◆ **GIVEN EXERCISE**
Write out the data below in full, unchanged, minus the images.

____

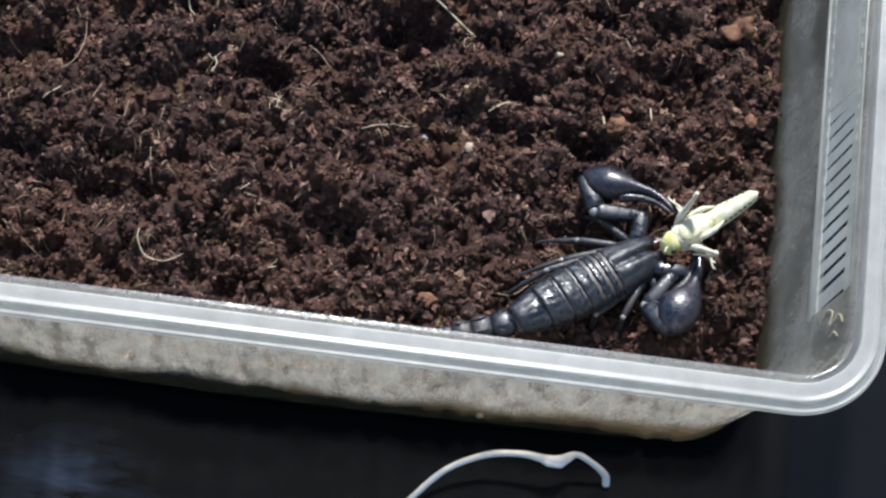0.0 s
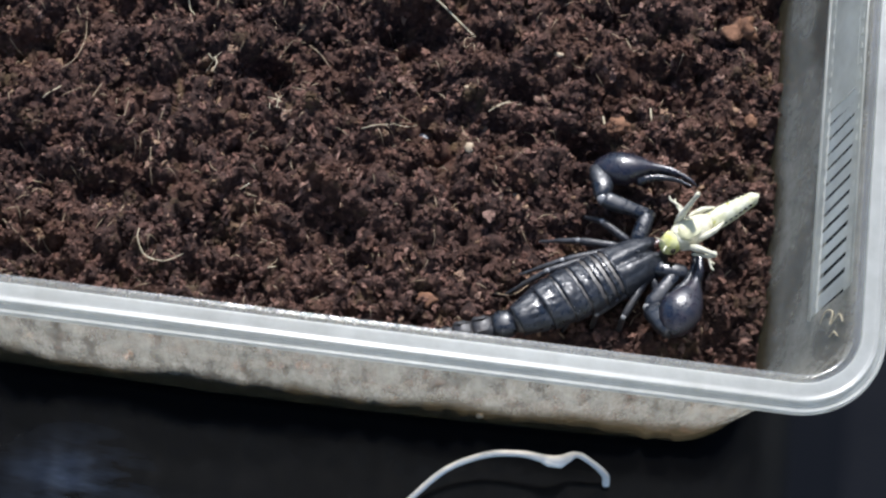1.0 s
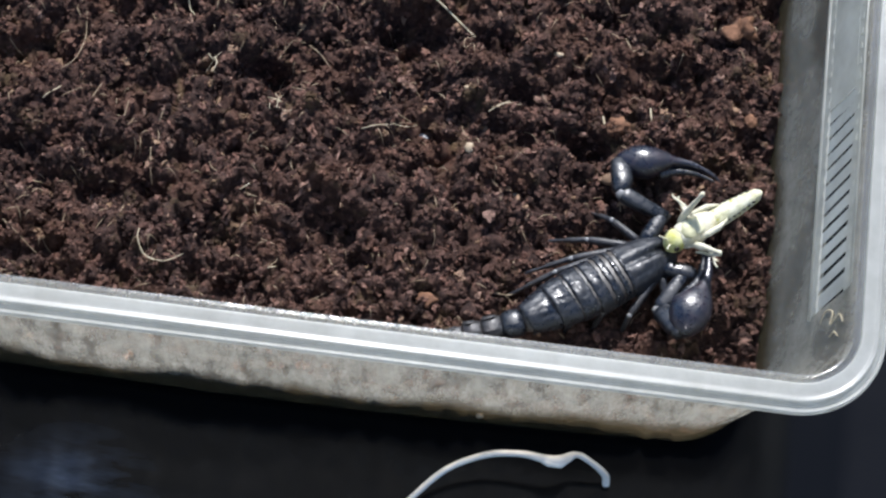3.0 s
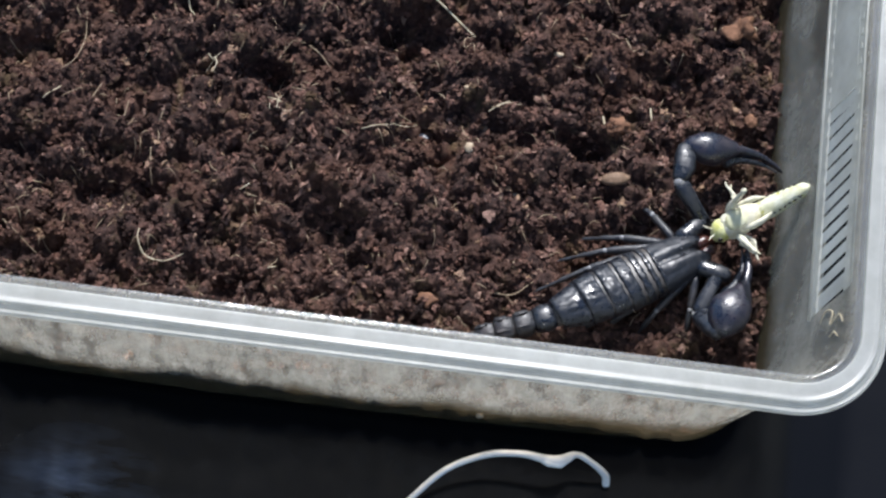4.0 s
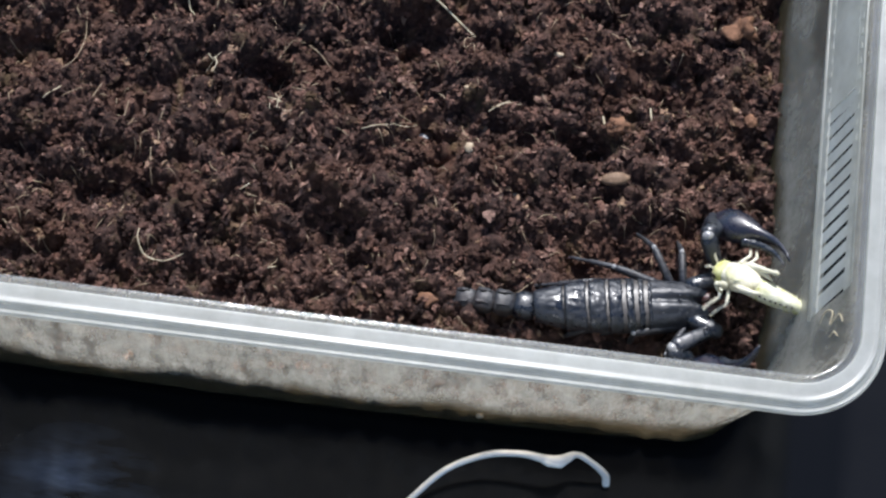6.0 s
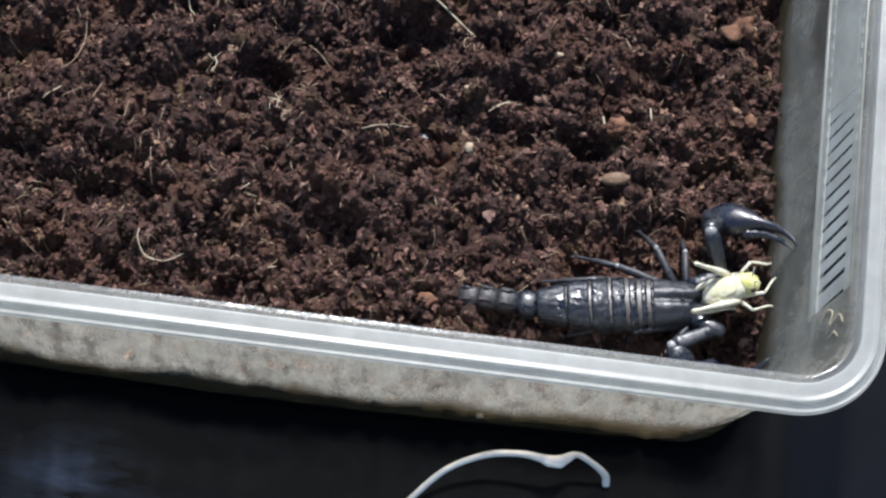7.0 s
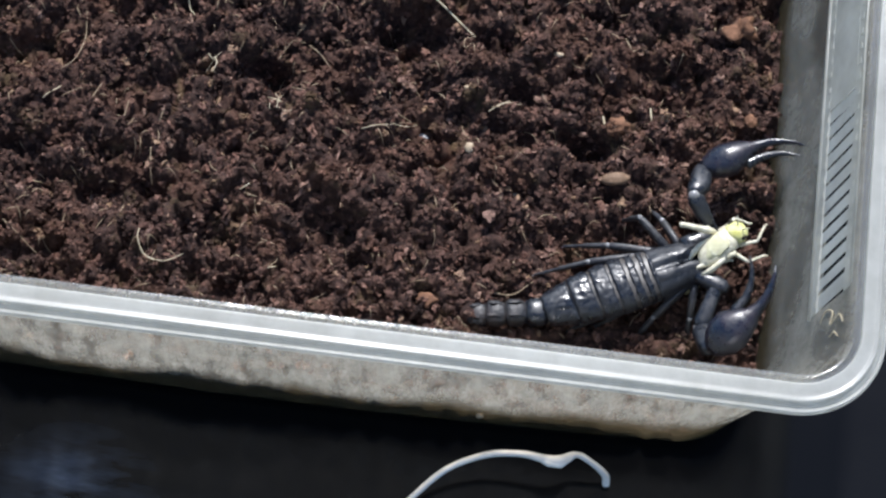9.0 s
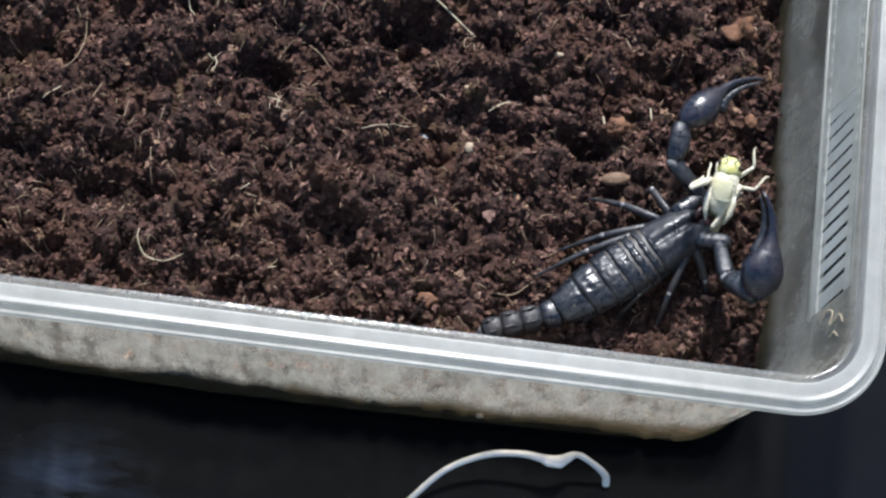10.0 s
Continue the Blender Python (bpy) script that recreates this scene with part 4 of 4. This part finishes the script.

____

◆ **RESULT OF THE TASK**
0.0 s
1.0 s
3.0 s
4.0 s
6.0 s
7.0 s
9.0 s
10.0 s
Continue the Blender Python (bpy) script that recreates this scene with part 4 of 4. This part finishes the script.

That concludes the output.